Fan activism

Rachel Wood

Column by Rachel Wood, contributing writer

When I was in middle school, I’ll admit I was a bit of an annoying superfan; I was obsessed with TV shows, video games, bands, books, basically anything that had a fan following. While I think I’ve mellowed out (at least a little bit) since then, I’m reminded that, sometimes, superfans do some awesome things.

Two weekends ago, I had the incredible opportunity to see Panic! At the Disco on their “Death of a Bachelor” tour. The whole show was amazing, of course – probably one of the best I’ve ever been to. But I think my favorite moment by far was one fans put together themselves.

If you’ve seen any photos from the tour, you’ve probably seen pictures of crowded arenas of fans holding their phones’ flashlights against colored paper hearts during the band’s performance of “Girls/Girls/Boys,” creating a multicolored light show in support of the LGBTQ community. At first, this seems like something the band’s stage designers would put together to be on par with things like Taylor Swift’s music-synced wristbands, but this project was created from the ground up by fans.

At each tour stop, groups of fans have been getting together, cutting out thousands of paper hearts, and posting themselves around the arena to hand them out — all because they’re passionate about the band and what they stand for. This is especially awesome to see during this particular song, as it is a physical representation of the acceptance that Brendon Urie is singing about.

I think these kinds of acts are far cooler than any light show the stage crew could’ve put together.

These acts certainly aren’t limited to showcases during concerts, of course. In fact, I think some of the best charities and movements are started by people who are superfans; they want to support creators and their ideals simply because they want to spread the impact a creative work has had on them.

The Harry Potter Alliance is one of my favorite examples of these fan-led projects. In its almost 15 years of existence, the Harry Potter Alliance has used stories and characters from the beloved franchise as a starting point to teach people about activism: spreading literacy to rural communities, fighting net neutrality, even encouraging Warner Bros. to ensure the Harry Potter brand chocolate meet Fair Trade guidelines.

The Alliance has chapters on almost every continent, full of people of different ages, races, genders and sexual orientations – all of whom are united by their love of Harry Potter. For some people, these campaigns are their first real look into the world of activism; using a fanbase as a common ground makes activism more accessible to a wider (yet still enthusiastic) audience.

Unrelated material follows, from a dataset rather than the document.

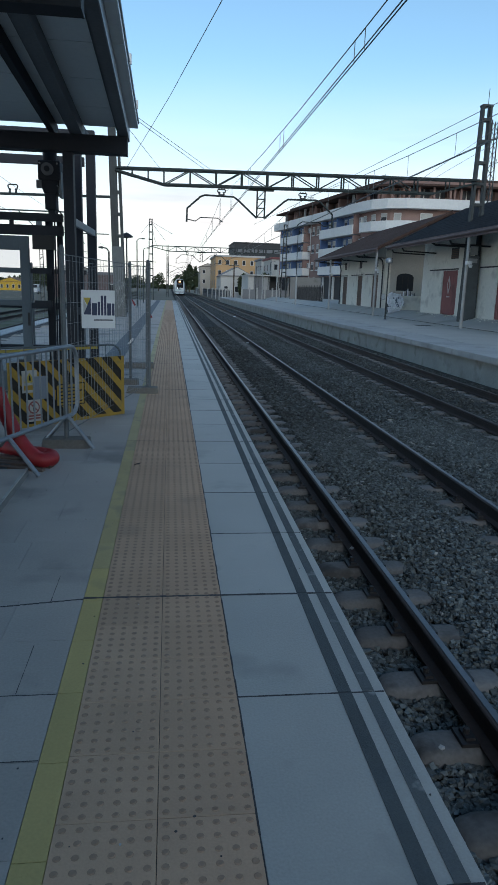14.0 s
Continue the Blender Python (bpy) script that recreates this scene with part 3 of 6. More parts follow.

Fanbases have an amazing way of connecting strangers through mutual interests, then using those interests to inspire others to make a difference. Whether it’s raising awareness for an issue or raising money for research, linking fans together through the things they love certainly can have quite the impact. These groups can become places for support and inspiration, using various creative outlets to begin to teach real lessons about creating change.

So, maybe you are inclined to roll your eyes at the teenagers who can’t stop squealing about their favorite bands or TV shows. But, remember, those same teenagers can use that shared passion to make a real difference.